Healthcare Research and Quality issued a report in 2010 stating that they found chiropractic care as effective as medication for lower back pain unless you have an active inflammation, fused spine, or osteoporosis in the spine or neck. In the same year, Britain released a study and additionally found chiropractic therapy effective for acute and chronic lower back pain, neck pain, and knee pain associated with osteoarthritis.
Also called light touch therapy, is a Japanese form of therapy. It is believed that healing energy can be transmitted from the therapist to the patient to relieve stress and disease.
Reiki is just starting to gain popularity in America; other than claims from the general public, studies have proven to be too small. Those who use Reiki speak of it helping to reduce pain, anxiety, depression, and aid with sleep.
Doctors and touch therapy
Therapeutic touch is being practiced by nurses, occupational therapists, physical therapists, and other medical professionals.
Dr. Ilene Ruhoy Ph.D., M.D, is a neurologist and speaks of the importance of using touch such as hugging for her patients and their families. She may choose to give her patients a hug as a greeting or upon the end of the appointment. She may touch their arm or hand when giving them difficult news. Additionally, she understands the impact of both communicating compassion and support and giving stress-relieving benefits of touch to her patients and their families. She states that all you need to do to connect with a person and reap the rewards of touch is:
- Hug your friends or family 3 – 5 seconds longer than usual.

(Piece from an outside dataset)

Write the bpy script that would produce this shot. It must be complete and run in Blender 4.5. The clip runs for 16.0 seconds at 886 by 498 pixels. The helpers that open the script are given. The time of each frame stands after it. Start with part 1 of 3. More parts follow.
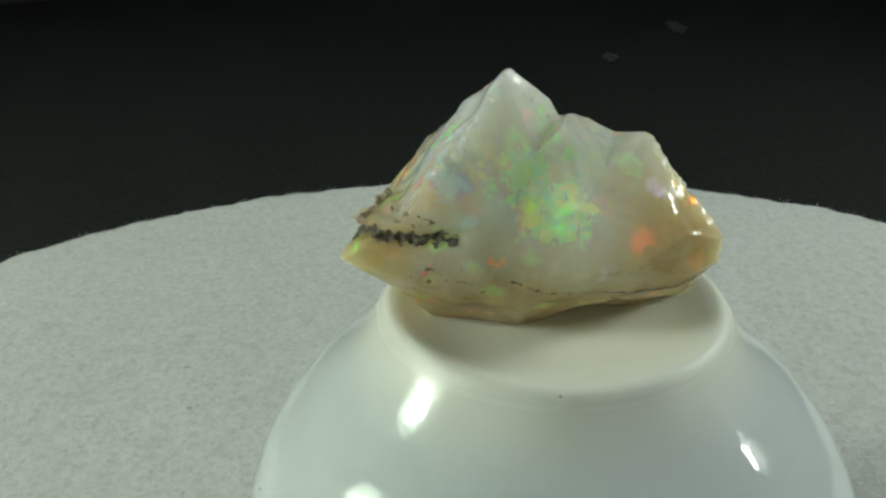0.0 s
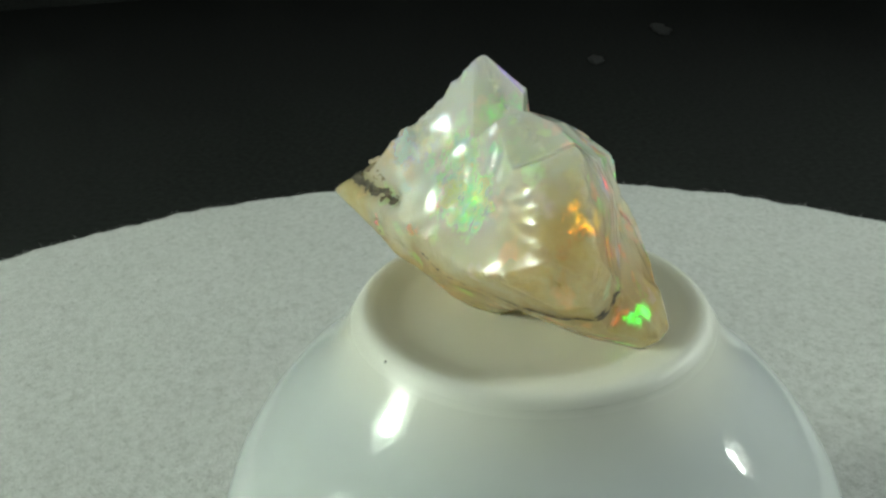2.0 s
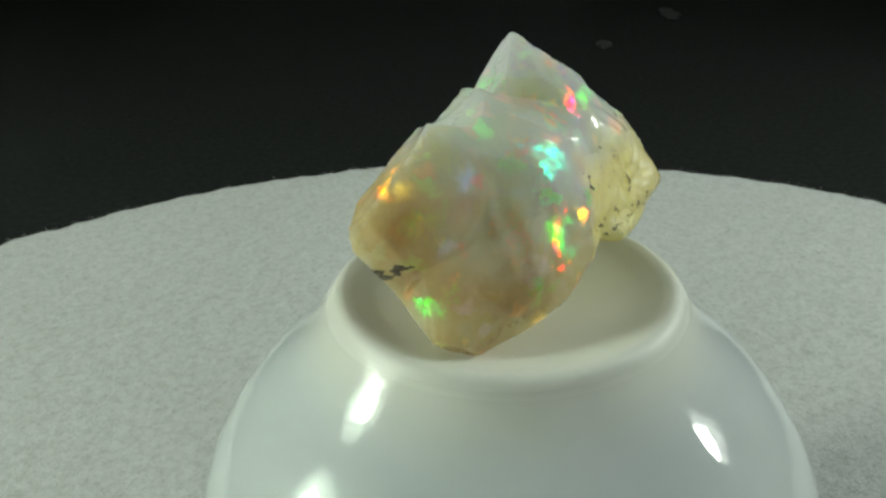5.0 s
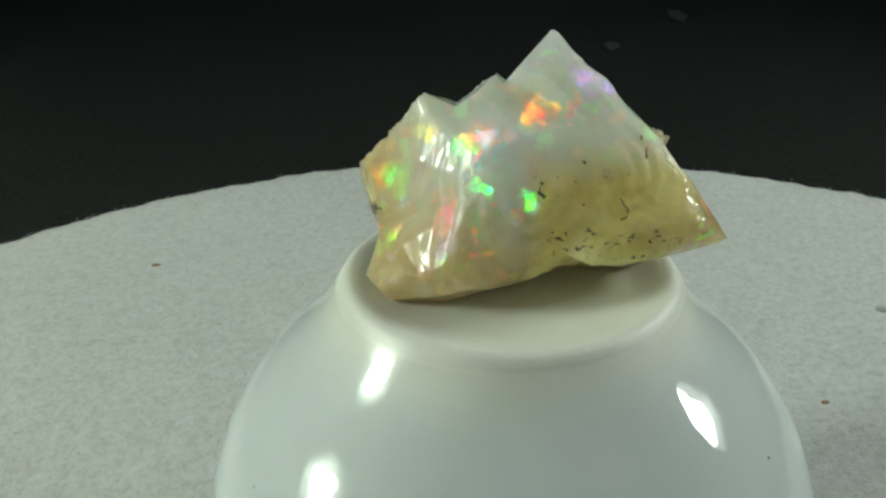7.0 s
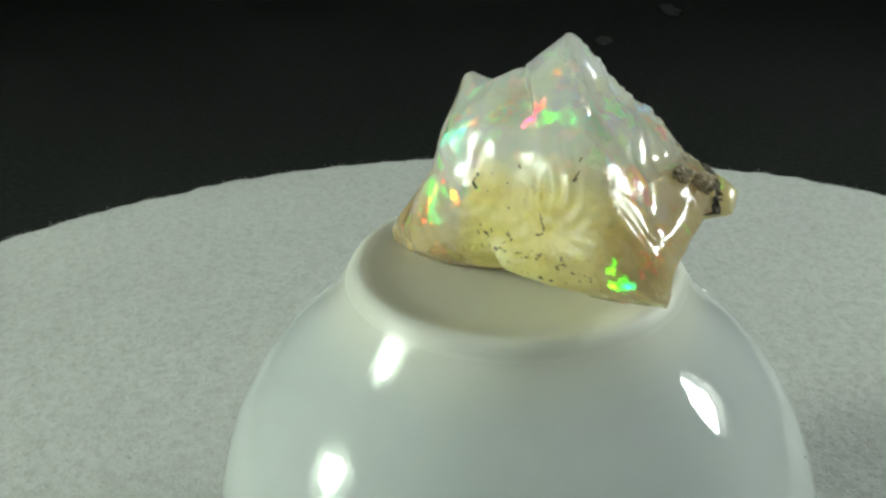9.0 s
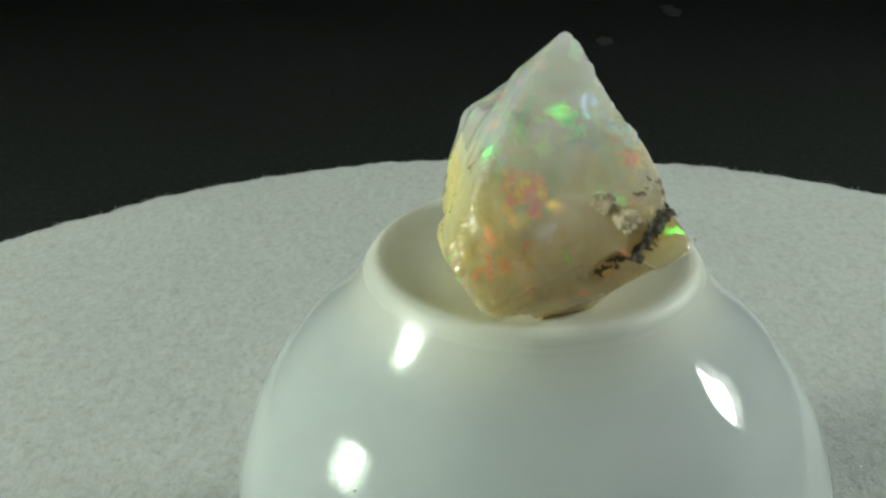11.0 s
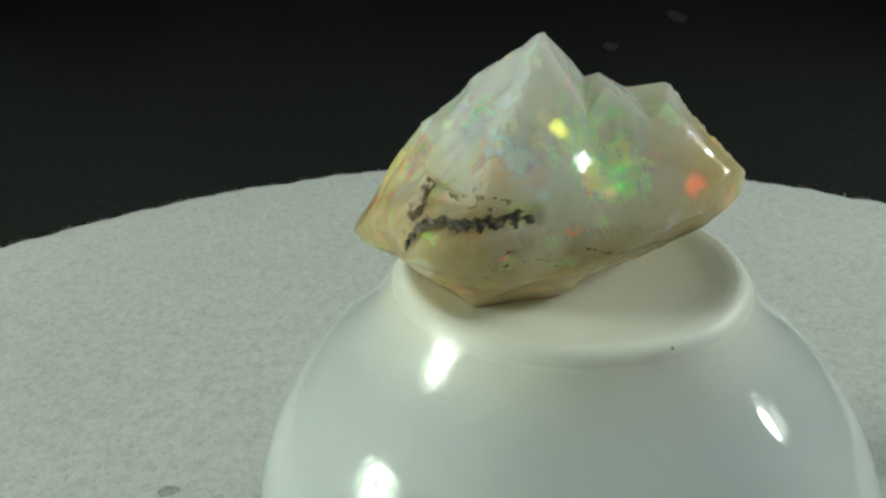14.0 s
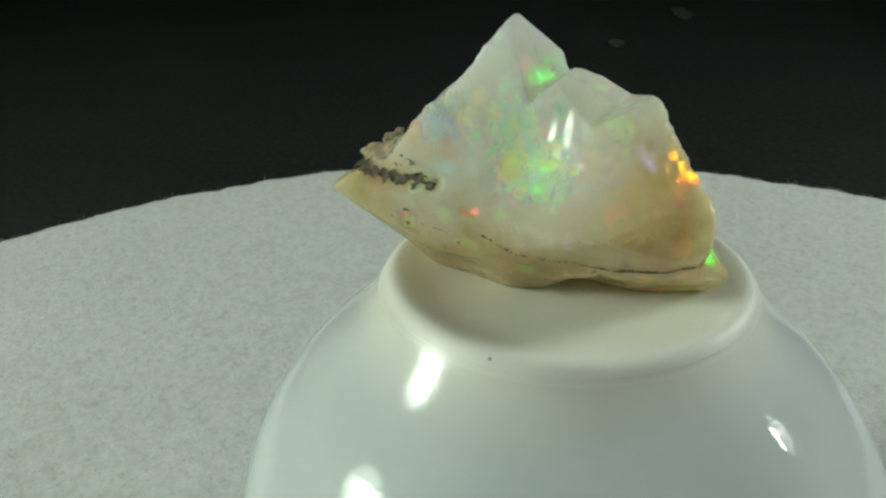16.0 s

- Touch someone who is suffering.
- Hold hands with your partner, child, or friend.
Final Thoughts on Why Hugging Is Important
It is sad that touch today is viewed with so much suspicion. As many positive benefits as appropriate touching can have, unwanted or aggressive touching can leave devastating consequences.
Touching is not just beneficial in its sexual form but in many of the simpler ways: touching a hand, shoulder, forearm, giving a hug, an arm around the shoulder, and other small gestures of contact. It goes without saying that you need to read the body language and listen to the recipient of the touching to ensure that they are okay with you specifically touching them. Also, respect where on the body they feel comfortable with as far as touching. This holds true for medical or therapeutic professionals as well.
It is human instinct to want to physically show connection, happiness, comfort, and support to our friends and family. The wide range of benefits go beyond the major therapeutic benefits and include decreasing anxiety, stress, depression, and high blood pressure, and can encourage one to feel positive about themselves and life in general.
The great thing about appropriate touch is that the giver receives the benefits as well. So, go out today and hug someone!